* Problem requirements
Write out each line exactly as given. Leave the pictures out of your copy.

____________________

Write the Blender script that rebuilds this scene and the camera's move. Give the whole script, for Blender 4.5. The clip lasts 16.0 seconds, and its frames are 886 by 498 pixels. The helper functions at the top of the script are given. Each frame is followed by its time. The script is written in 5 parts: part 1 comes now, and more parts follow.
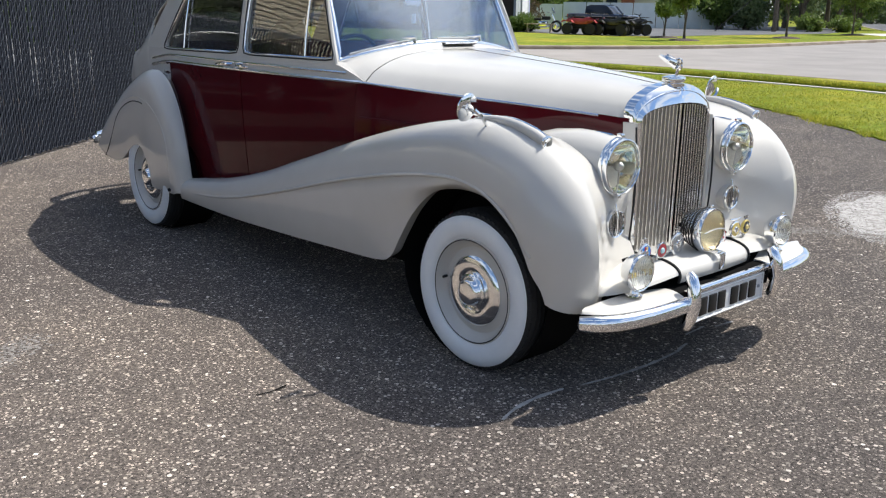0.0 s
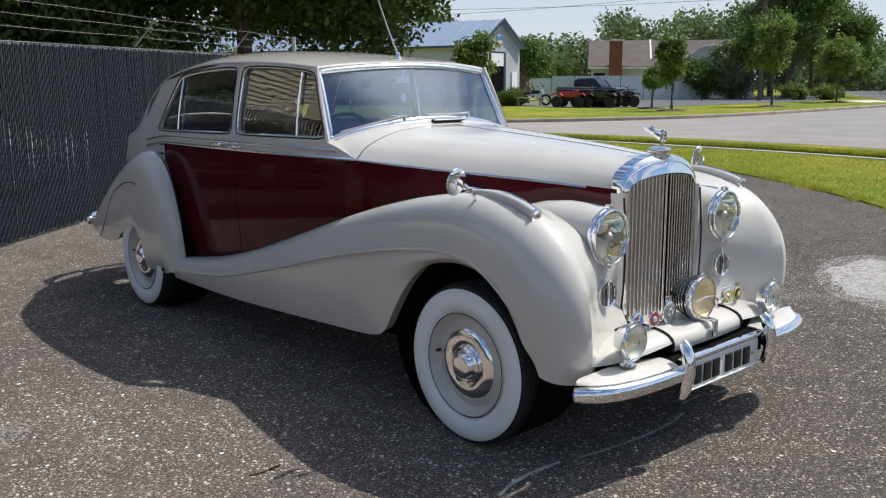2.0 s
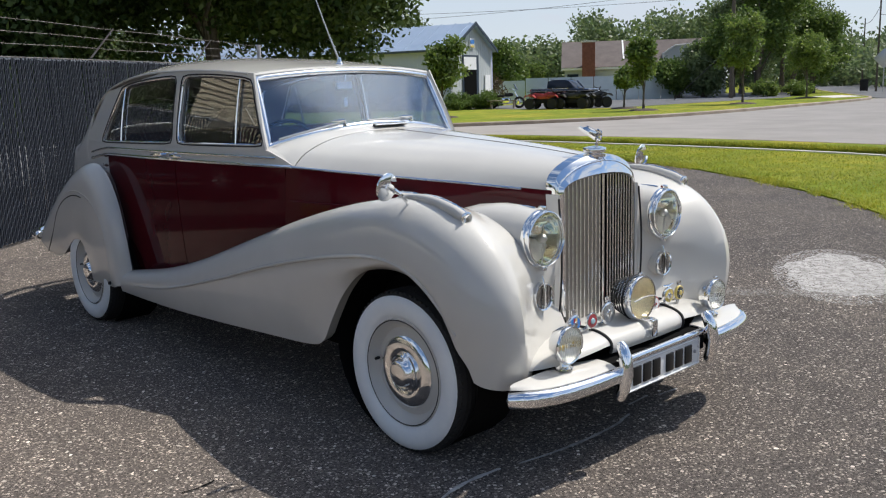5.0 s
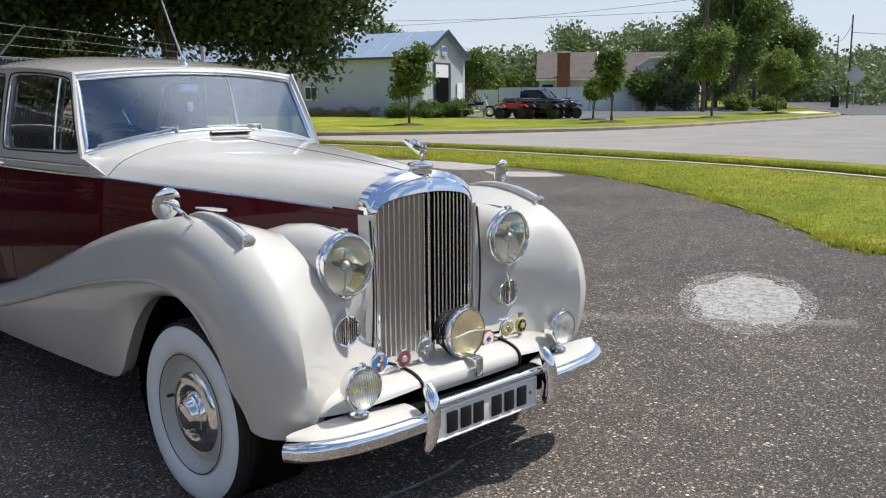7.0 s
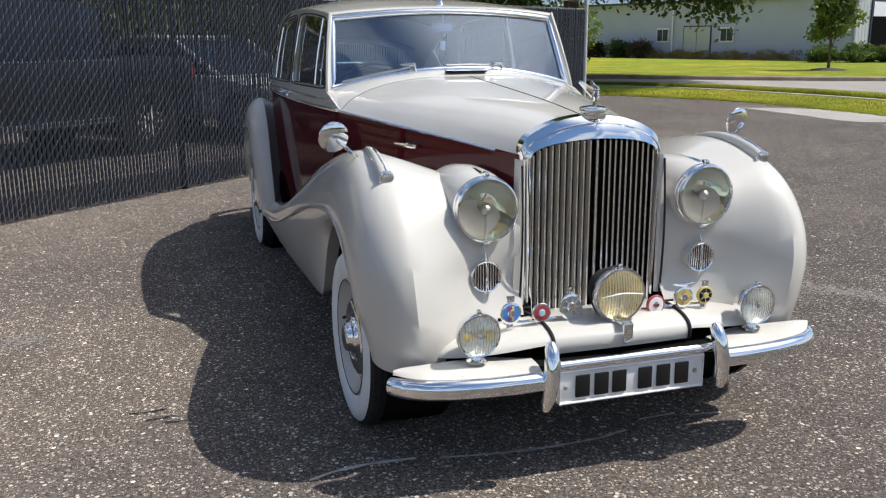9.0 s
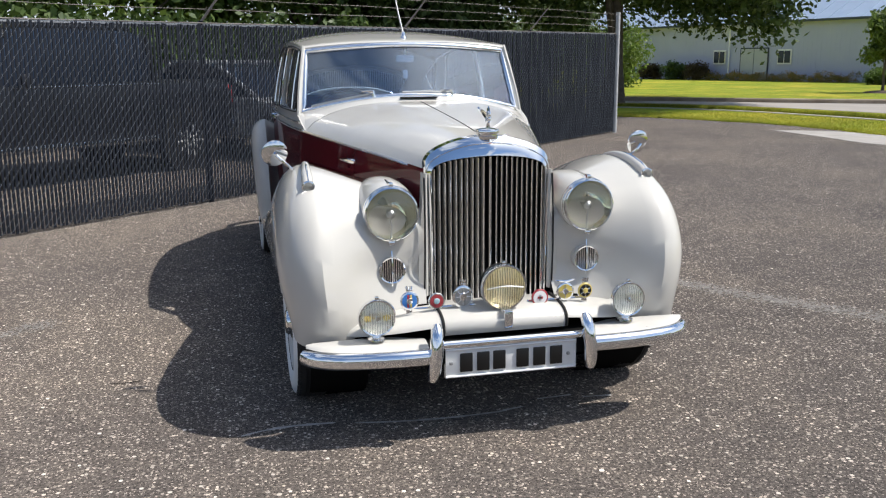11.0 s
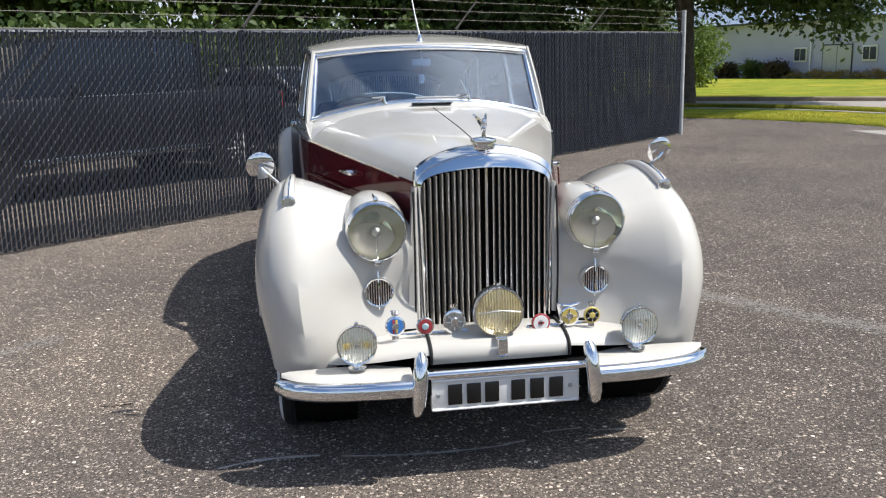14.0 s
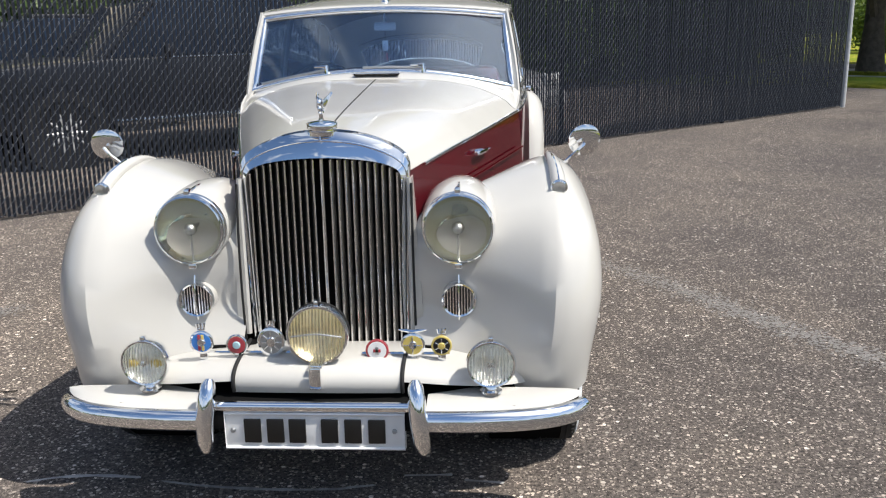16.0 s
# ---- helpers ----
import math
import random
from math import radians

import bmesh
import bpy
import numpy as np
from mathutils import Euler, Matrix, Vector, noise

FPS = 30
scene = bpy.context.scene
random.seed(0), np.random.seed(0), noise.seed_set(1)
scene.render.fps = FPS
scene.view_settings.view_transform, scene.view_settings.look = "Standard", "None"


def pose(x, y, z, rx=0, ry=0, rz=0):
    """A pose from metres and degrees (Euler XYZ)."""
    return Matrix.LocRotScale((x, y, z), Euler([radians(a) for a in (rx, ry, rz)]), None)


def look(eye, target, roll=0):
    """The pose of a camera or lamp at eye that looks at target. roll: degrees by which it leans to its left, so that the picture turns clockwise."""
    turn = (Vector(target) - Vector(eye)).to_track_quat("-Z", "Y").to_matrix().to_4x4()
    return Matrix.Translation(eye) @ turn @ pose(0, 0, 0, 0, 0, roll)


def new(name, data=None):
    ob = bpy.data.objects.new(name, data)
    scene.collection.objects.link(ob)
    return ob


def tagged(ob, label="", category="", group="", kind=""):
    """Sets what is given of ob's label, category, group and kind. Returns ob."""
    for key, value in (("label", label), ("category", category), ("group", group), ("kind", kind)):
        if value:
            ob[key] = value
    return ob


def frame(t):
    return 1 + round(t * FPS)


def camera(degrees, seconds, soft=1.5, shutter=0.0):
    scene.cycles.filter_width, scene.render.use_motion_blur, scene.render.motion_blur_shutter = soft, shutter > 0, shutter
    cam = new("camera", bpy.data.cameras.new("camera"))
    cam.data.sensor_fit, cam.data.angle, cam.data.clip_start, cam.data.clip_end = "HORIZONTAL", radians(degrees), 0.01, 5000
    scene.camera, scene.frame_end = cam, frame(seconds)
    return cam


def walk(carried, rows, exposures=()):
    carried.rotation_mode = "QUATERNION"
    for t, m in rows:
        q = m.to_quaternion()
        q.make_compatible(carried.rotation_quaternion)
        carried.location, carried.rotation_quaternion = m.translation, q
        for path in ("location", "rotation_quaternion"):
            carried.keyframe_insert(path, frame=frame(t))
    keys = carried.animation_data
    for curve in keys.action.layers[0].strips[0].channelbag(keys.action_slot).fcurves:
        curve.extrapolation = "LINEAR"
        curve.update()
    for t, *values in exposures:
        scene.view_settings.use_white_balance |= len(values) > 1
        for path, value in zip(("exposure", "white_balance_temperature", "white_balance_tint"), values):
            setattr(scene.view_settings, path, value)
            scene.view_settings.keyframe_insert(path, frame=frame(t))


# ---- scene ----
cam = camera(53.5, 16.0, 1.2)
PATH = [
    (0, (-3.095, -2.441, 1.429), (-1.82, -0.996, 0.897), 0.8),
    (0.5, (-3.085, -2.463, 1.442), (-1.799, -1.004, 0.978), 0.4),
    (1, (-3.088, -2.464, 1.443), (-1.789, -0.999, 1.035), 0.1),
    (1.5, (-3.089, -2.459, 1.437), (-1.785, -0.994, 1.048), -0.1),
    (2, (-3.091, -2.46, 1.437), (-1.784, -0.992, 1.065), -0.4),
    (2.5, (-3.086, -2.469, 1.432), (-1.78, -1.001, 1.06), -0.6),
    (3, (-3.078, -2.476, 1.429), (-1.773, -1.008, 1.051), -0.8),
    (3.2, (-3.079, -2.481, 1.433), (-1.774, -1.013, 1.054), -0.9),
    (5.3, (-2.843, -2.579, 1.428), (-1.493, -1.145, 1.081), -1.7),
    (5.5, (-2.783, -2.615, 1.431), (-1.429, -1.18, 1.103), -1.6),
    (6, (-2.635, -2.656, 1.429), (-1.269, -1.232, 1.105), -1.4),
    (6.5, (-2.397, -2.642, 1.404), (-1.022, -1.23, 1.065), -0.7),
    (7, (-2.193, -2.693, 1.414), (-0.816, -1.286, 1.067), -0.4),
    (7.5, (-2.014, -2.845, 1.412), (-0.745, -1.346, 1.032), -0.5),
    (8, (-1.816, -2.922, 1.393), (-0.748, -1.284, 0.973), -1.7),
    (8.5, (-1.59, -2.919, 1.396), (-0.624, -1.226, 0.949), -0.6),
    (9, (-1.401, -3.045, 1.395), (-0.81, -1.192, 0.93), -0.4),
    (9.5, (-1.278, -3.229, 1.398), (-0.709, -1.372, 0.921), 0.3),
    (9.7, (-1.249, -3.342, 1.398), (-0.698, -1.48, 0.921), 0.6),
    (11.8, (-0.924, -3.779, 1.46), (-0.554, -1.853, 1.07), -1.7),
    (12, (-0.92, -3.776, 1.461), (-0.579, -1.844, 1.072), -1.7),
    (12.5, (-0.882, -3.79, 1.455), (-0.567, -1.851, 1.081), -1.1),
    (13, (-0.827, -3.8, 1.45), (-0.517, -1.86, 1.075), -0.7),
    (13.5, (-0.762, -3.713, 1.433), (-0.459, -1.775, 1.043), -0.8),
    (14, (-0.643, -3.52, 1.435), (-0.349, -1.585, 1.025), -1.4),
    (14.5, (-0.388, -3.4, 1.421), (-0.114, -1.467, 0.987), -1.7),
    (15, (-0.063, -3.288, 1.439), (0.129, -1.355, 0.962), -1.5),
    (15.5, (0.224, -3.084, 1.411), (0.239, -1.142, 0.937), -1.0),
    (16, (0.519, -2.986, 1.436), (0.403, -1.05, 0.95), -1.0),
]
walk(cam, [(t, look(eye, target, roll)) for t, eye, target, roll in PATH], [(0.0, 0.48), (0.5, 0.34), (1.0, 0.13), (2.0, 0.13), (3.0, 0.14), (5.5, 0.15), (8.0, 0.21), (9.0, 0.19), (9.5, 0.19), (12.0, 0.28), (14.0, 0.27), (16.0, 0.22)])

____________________

* Output for this task
Write the Blender script that rebuilds this scene and the camera's move. Give the whole script, for Blender 4.5. The clip lasts 16.0 seconds, and its frames are 886 by 498 pixels. The helper functions at the top of the script are given. Each frame is followed by its time. The script is written in 5 parts: part 1 comes now, and more parts follow.
0.0 s
2.0 s
5.0 s
7.0 s
9.0 s
11.0 s
14.0 s
16.0 s
# ---- helpers ----
import math
import random
from math import radians

import bmesh
import bpy
import numpy as np
from mathutils import Euler, Matrix, Vector, noise

FPS = 30
scene = bpy.context.scene
random.seed(0), np.random.seed(0), noise.seed_set(1)
scene.render.fps = FPS
scene.view_settings.view_transform, scene.view_settings.look = "Standard", "None"


def pose(x, y, z, rx=0, ry=0, rz=0):
    """A pose from metres and degrees (Euler XYZ)."""
    return Matrix.LocRotScale((x, y, z), Euler([radians(a) for a in (rx, ry, rz)]), None)


def look(eye, target, roll=0):
    """The pose of a camera or lamp at eye that looks at target. roll: degrees by which it leans to its left, so that the picture turns clockwise."""
    turn = (Vector(target) - Vector(eye)).to_track_quat("-Z", "Y").to_matrix().to_4x4()
    return Matrix.Translation(eye) @ turn @ pose(0, 0, 0, 0, 0, roll)


def new(name, data=None):
    ob = bpy.data.objects.new(name, data)
    scene.collection.objects.link(ob)
    return ob


def tagged(ob, label="", category="", group="", kind=""):
    """Sets what is given of ob's label, category, group and kind. Returns ob."""
    for key, value in (("label", label), ("category", category), ("group", group), ("kind", kind)):
        if value:
            ob[key] = value
    return ob


def frame(t):
    return 1 + round(t * FPS)


def camera(degrees, seconds, soft=1.5, shutter=0.0):
    scene.cycles.filter_width, scene.render.use_motion_blur, scene.render.motion_blur_shutter = soft, shutter > 0, shutter
    cam = new("camera", bpy.data.cameras.new("camera"))
    cam.data.sensor_fit, cam.data.angle, cam.data.clip_start, cam.data.clip_end = "HORIZONTAL", radians(degrees), 0.01, 5000
    scene.camera, scene.frame_end = cam, frame(seconds)
    return cam


def walk(carried, rows, exposures=()):
    carried.rotation_mode = "QUATERNION"
    for t, m in rows:
        q = m.to_quaternion()
        q.make_compatible(carried.rotation_quaternion)
        carried.location, carried.rotation_quaternion = m.translation, q
        for path in ("location", "rotation_quaternion"):
            carried.keyframe_insert(path, frame=frame(t))
    keys = carried.animation_data
    for curve in keys.action.layers[0].strips[0].channelbag(keys.action_slot).fcurves:
        curve.extrapolation = "LINEAR"
        curve.update()
    for t, *values in exposures:
        scene.view_settings.use_white_balance |= len(values) > 1
        for path, value in zip(("exposure", "white_balance_temperature", "white_balance_tint"), values):
            setattr(scene.view_settings, path, value)
            scene.view_settings.keyframe_insert(path, frame=frame(t))


# ---- scene ----
cam = camera(53.5, 16.0, 1.2)
PATH = [
    (0, (-3.095, -2.441, 1.429), (-1.82, -0.996, 0.897), 0.8),
    (0.5, (-3.085, -2.463, 1.442), (-1.799, -1.004, 0.978), 0.4),
    (1, (-3.088, -2.464, 1.443), (-1.789, -0.999, 1.035), 0.1),
    (1.5, (-3.089, -2.459, 1.437), (-1.785, -0.994, 1.048), -0.1),
    (2, (-3.091, -2.46, 1.437), (-1.784, -0.992, 1.065), -0.4),
    (2.5, (-3.086, -2.469, 1.432), (-1.78, -1.001, 1.06), -0.6),
    (3, (-3.078, -2.476, 1.429), (-1.773, -1.008, 1.051), -0.8),
    (3.2, (-3.079, -2.481, 1.433), (-1.774, -1.013, 1.054), -0.9),
    (5.3, (-2.843, -2.579, 1.428), (-1.493, -1.145, 1.081), -1.7),
    (5.5, (-2.783, -2.615, 1.431), (-1.429, -1.18, 1.103), -1.6),
    (6, (-2.635, -2.656, 1.429), (-1.269, -1.232, 1.105), -1.4),
    (6.5, (-2.397, -2.642, 1.404), (-1.022, -1.23, 1.065), -0.7),
    (7, (-2.193, -2.693, 1.414), (-0.816, -1.286, 1.067), -0.4),
    (7.5, (-2.014, -2.845, 1.412), (-0.745, -1.346, 1.032), -0.5),
    (8, (-1.816, -2.922, 1.393), (-0.748, -1.284, 0.973), -1.7),
    (8.5, (-1.59, -2.919, 1.396), (-0.624, -1.226, 0.949), -0.6),
    (9, (-1.401, -3.045, 1.395), (-0.81, -1.192, 0.93), -0.4),
    (9.5, (-1.278, -3.229, 1.398), (-0.709, -1.372, 0.921), 0.3),
    (9.7, (-1.249, -3.342, 1.398), (-0.698, -1.48, 0.921), 0.6),
    (11.8, (-0.924, -3.779, 1.46), (-0.554, -1.853, 1.07), -1.7),
    (12, (-0.92, -3.776, 1.461), (-0.579, -1.844, 1.072), -1.7),
    (12.5, (-0.882, -3.79, 1.455), (-0.567, -1.851, 1.081), -1.1),
    (13, (-0.827, -3.8, 1.45), (-0.517, -1.86, 1.075), -0.7),
    (13.5, (-0.762, -3.713, 1.433), (-0.459, -1.775, 1.043), -0.8),
    (14, (-0.643, -3.52, 1.435), (-0.349, -1.585, 1.025), -1.4),
    (14.5, (-0.388, -3.4, 1.421), (-0.114, -1.467, 0.987), -1.7),
    (15, (-0.063, -3.288, 1.439), (0.129, -1.355, 0.962), -1.5),
    (15.5, (0.224, -3.084, 1.411), (0.239, -1.142, 0.937), -1.0),
    (16, (0.519, -2.986, 1.436), (0.403, -1.05, 0.95), -1.0),
]
walk(cam, [(t, look(eye, target, roll)) for t, eye, target, roll in PATH], [(0.0, 0.48), (0.5, 0.34), (1.0, 0.13), (2.0, 0.13), (3.0, 0.14), (5.5, 0.15), (8.0, 0.21), (9.0, 0.19), (9.5, 0.19), (12.0, 0.28), (14.0, 0.27), (16.0, 0.22)])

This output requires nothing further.